From Etruscan times, the site, named Tibur, was the seat of the Tiburtine Sibyl. There are two small temples above the falls, traditionally associated with Vesta and the Sibyl of Tibur, whom Varro calls 'Albunea', the water nymph worshipped on the banks of the Anio as a tenth Sibyl to the nine mentioned by the Greek writers. In the nearby woods, Faunus had a sacred grove. During the Roman Age Tibur maintained a certain importance, also being on the way (the via Tiburtina, extended as the via Valeria) that Romans had to follow to cross the mountain regions of the Apennines.
An independent ally of Rome, which allied itself with the Gauls in 361 BCE, Tibur acquired Roman citizenship in 90 BCE and became a resort area famed for its beauty and its copious good water, and was enriched by many Roman villas. The most famous one, of which the ruins remain, is the Villa Adriana (Hadrian's Villa), but Maecenas and Augustus also had villas at Tibur, and the poet Horace had a modest villa. He and Catullus and Statius all mention Tibur in their poems.
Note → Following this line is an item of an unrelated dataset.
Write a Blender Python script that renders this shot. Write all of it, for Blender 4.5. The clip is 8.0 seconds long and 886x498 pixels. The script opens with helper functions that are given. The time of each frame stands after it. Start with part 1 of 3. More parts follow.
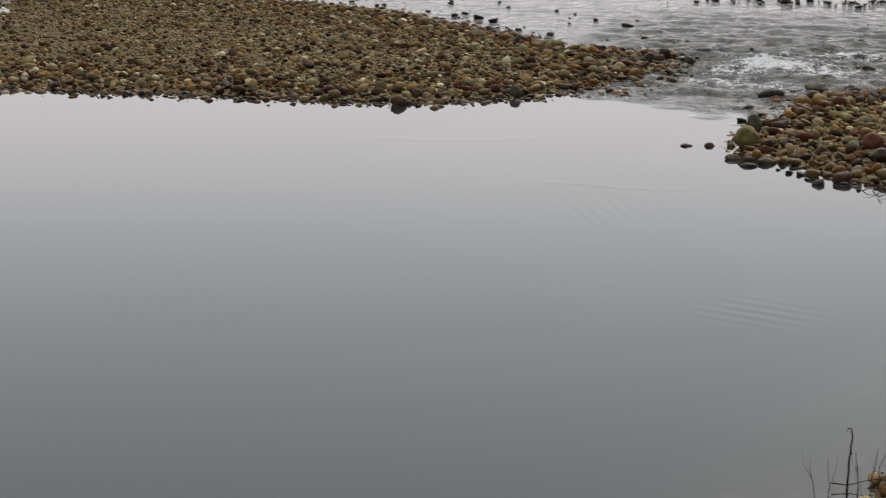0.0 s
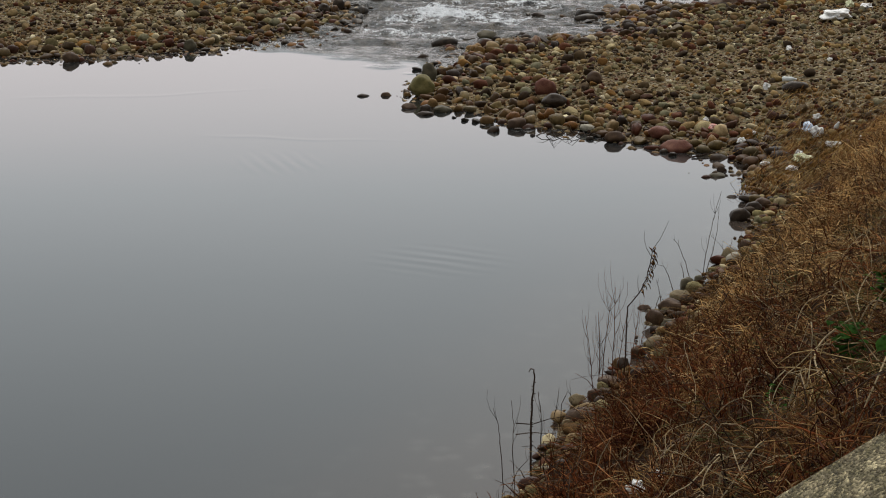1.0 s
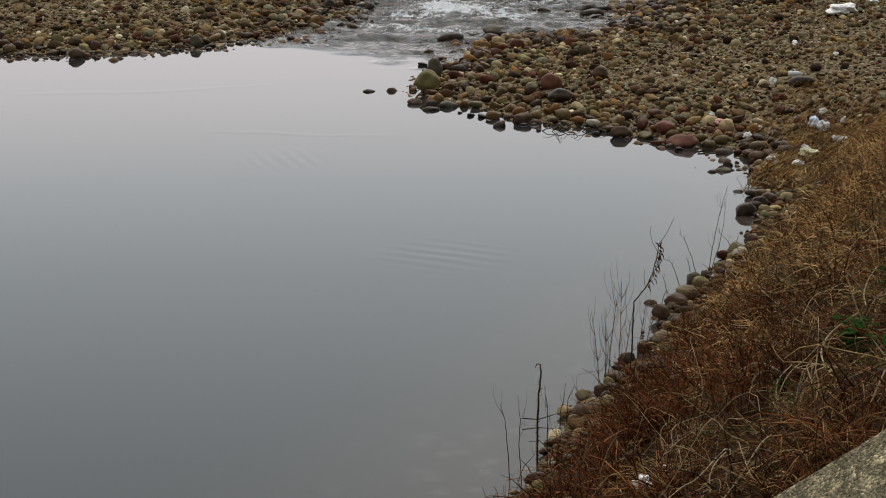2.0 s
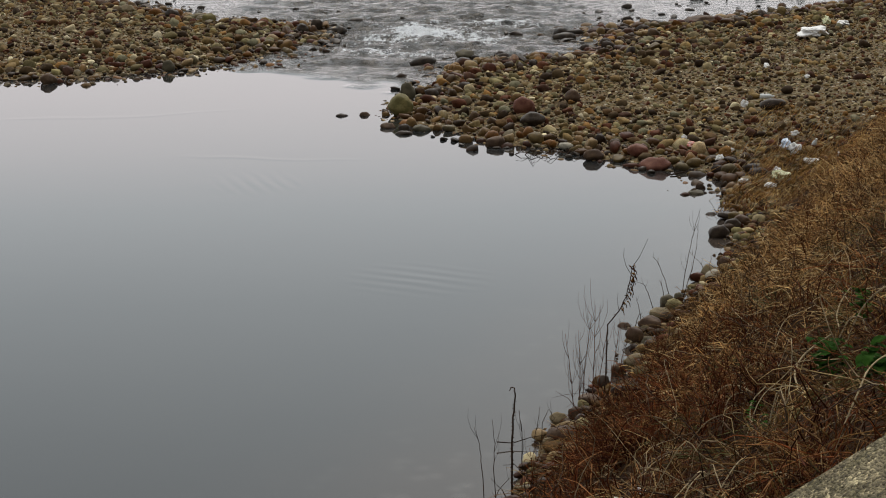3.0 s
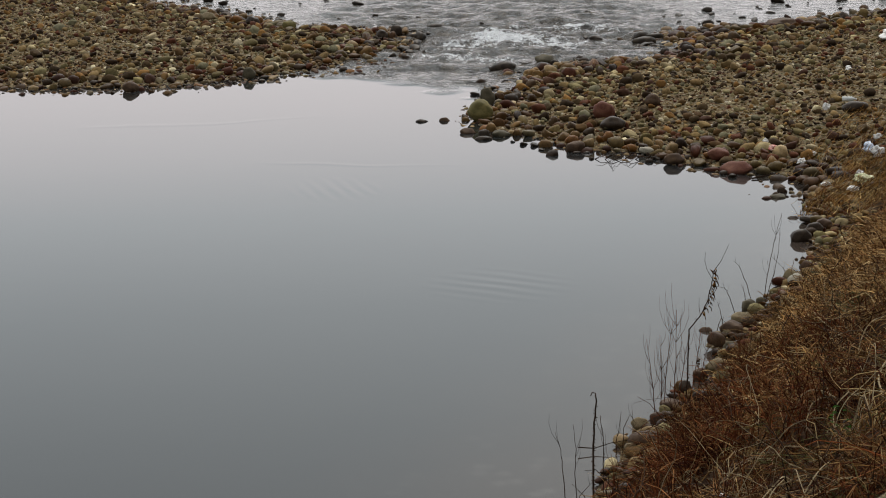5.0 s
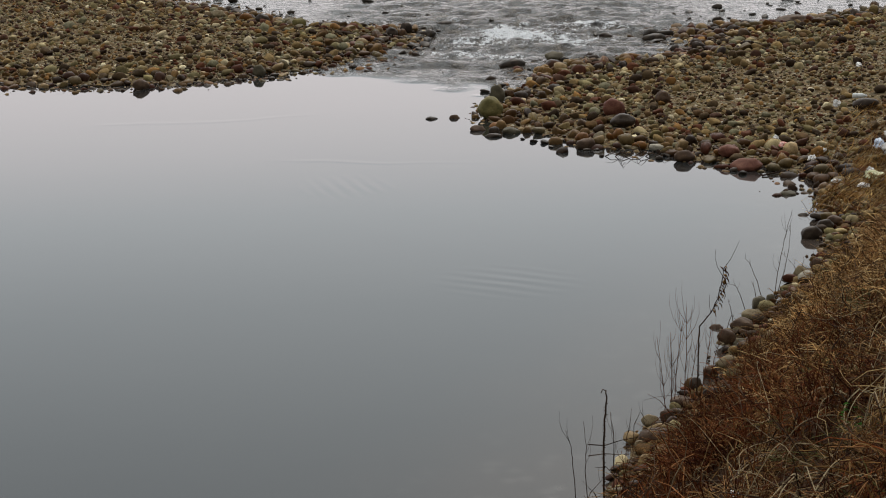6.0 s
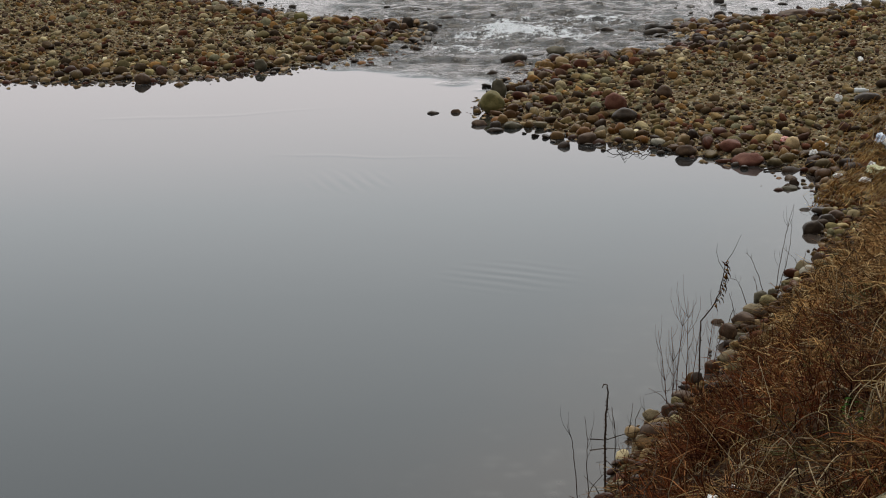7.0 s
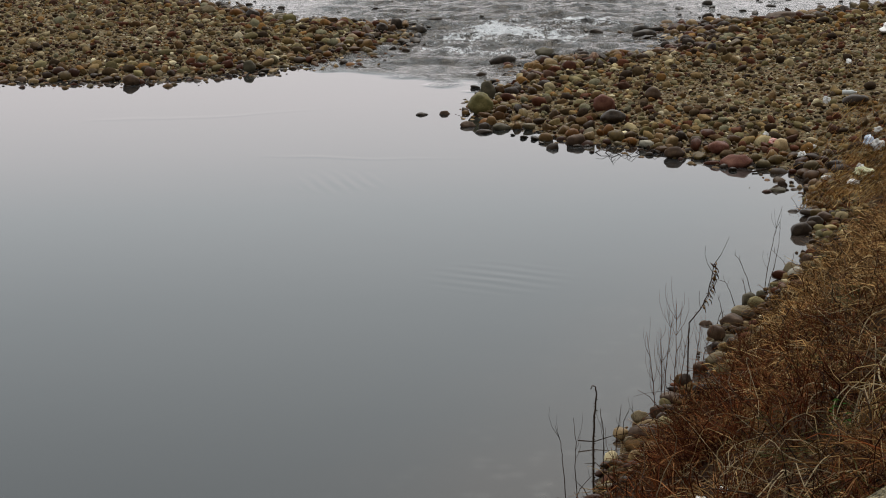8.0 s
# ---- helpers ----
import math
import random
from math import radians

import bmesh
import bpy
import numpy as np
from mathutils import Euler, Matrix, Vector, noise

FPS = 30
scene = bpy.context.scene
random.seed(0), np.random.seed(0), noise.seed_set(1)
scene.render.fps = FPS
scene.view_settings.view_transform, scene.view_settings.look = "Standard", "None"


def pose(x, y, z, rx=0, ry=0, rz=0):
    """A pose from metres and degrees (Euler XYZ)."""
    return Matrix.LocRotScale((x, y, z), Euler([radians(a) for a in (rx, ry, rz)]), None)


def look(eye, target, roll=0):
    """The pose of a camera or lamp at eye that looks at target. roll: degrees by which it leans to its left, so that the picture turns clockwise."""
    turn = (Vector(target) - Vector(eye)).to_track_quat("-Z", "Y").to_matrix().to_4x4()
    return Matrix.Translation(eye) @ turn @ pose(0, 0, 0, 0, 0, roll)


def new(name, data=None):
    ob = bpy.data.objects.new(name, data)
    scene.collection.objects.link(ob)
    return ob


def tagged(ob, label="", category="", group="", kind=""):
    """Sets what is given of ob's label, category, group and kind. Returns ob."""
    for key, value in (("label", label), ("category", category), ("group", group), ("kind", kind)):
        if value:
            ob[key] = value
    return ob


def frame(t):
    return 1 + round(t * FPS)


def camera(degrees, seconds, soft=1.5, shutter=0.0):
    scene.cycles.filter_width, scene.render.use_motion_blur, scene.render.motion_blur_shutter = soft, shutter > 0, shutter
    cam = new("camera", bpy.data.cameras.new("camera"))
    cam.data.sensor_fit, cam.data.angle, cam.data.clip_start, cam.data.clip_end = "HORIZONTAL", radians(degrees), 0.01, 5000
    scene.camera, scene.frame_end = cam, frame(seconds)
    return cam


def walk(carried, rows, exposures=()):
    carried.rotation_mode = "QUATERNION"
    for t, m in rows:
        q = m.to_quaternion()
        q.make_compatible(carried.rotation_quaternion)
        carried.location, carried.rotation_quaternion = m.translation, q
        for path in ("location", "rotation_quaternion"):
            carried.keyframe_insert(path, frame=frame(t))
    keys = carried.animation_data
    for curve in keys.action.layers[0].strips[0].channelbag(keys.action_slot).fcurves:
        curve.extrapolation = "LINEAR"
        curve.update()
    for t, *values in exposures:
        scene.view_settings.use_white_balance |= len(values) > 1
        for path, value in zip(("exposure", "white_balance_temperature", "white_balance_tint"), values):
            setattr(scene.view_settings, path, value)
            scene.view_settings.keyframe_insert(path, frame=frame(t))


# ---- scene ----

# ---------------- camera: turns on one spot at the top of the levee ----------------
cam = camera(25.0, 8.0, soft=1.05, shutter=0.2)
EYE = 7.5
ROWS = [
    (0.0, 77.77, -0.30, 9.67),
    (0.2, 77.28, -0.10, 8.31),
    (0.3, 77.00, -0.10, 7.44),
    (0.4, 76.81, -0.15, 6.31),
    (0.5, 76.65, -0.28, 4.98),
    (0.6, 76.58, -0.26, 3.16),
    (0.7, 76.54, -0.26, 1.67),
    (0.8, 76.49, -0.32, 0.76),
    (0.9, 76.44, -0.30, 0.44),
    (1.0, 76.46, -0.33, 0.34),
    (1.2, 76.44, -0.22, 0.60),
    (2.3, 76.31, -0.10, 0.30),
    (2.5, 76.75, -0.04, 0.06),
    (3.0, 77.01, -0.07, -0.32),
    (3.5, 77.00, 0.00, 0.00),
    (4.0, 77.23, 0.44, 1.41),
    (4.5, 77.21, 0.62, 1.75),
    (6.0, 77.10, 0.79, 2.14),
    (6.5, 77.04, 0.84, 2.12),
    (7.0, 76.94, 0.76, 2.19),
    (7.5, 76.94, 0.73, 2.06),
    (8.0, 76.98, 0.65, 1.88),
]
walk(cam, [(t, pose(0, 0, EYE, rx, ry, rz)) for t, rx, ry, rz in ROWS])

# ---------------- overcast daylight ----------------
world = bpy.data.worlds.new("overcast_sky")
scene.world = world
world.use_nodes = True
wt = world.node_tree
bg = wt.nodes["Background"]
sky = wt.nodes.new("ShaderNodeTexSky")
sky.sky_type = "NISHITA"
sky.sun_disc = False
sky.sun_elevation, sky.sun_rotation = radians(34), radians(0)
sky.air_density, sky.dust_density = 1.0, 6.0
cloud = wt.nodes.new("ShaderNodeMix")
cloud.data_type = "RGBA"
cloud.inputs[0].default_value = 0.97
# the cloud deck: brightest low over the river, where the sun stands behind it, duller overhead and behind
way = wt.nodes.new("ShaderNodeTexCoord")
axes = wt.nodes.new("ShaderNodeSeparateXYZ")
wt.links.new(way.outputs["Generated"], axes.inputs[0])
deck = wt.nodes.new("ShaderNodeValToRGB")
for at, tone in ((0.0, (0.652, 0.622, 0.636)), (0.12, (0.660, 0.63, 0.643)), (0.15, (0.684, 0.658, 0.673)), (0.175, (0.664, 0.658, 0.677)), (0.205, (0.586, 0.620, 0.648)), (0.25, (0.512, 0.558, 0.586)),
                 (0.31, (0.470, 0.518, 0.546)), (0.36, (0.462, 0.508, 0.536)), (0.6, (0.56, 0.575, 0.59)), (1.0, (0.80, 0.81, 0.82))):
    e = deck.color_ramp.elements[0] if at == 0 else deck.color_ramp.elements[-1] if at == 1 else deck.color_ramp.elements.new(at)
    e.color = (*tone, 1)
wt.links.new(axes.outputs[2], deck.inputs[0])
glow = wt.nodes.new("ShaderNodeMapRange")
wt.links.new(axes.outputs[1], glow.inputs[0])
for k, value in enumerate((-1.0, 1.0, 8.0, 19.0)):
    glow.inputs[k + 1].default_value = value
lit = wt.nodes.new("ShaderNodeVectorMath")
lit.operation = "SCALE"
wt.links.new(deck.outputs[0], lit.inputs[0])
wt.links.new(glow.outputs[0], lit.inputs["Scale"])
wt.links.new(lit.outputs[0], cloud.inputs[7])
wt.links.new(sky.outputs[0], cloud.inputs[6])
wt.links.new(cloud.outputs[2], bg.inputs[0])
bg.inputs[1].default_value = 0.1
sun = new("sun", bpy.data.lights.new("sun", "SUN"))
sun.data.energy, sun.data.angle, sun.data.color = 1.8, radians(35), (1.0, 0.95, 0.88)
sun.matrix_world = look((6, 45, 60), (0, 0, 0))
scene.view_settings.exposure = 0.0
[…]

In 273 CE, Zenobia, the captive queen of Palmyra, was assigned a residence here by Aurelian.
There was further villa construction from the Renaissance onwards, the most famous of Tivoli's Renaissance villas being the Villa d'Este, begun in 1549 by Pirro Ligorio for Cardinal Ippolito d'Este.
Tivoli's quarries are the most important center for the production of Travertine, a particular white calcium carbonate rock which most of Roman monuments were made of.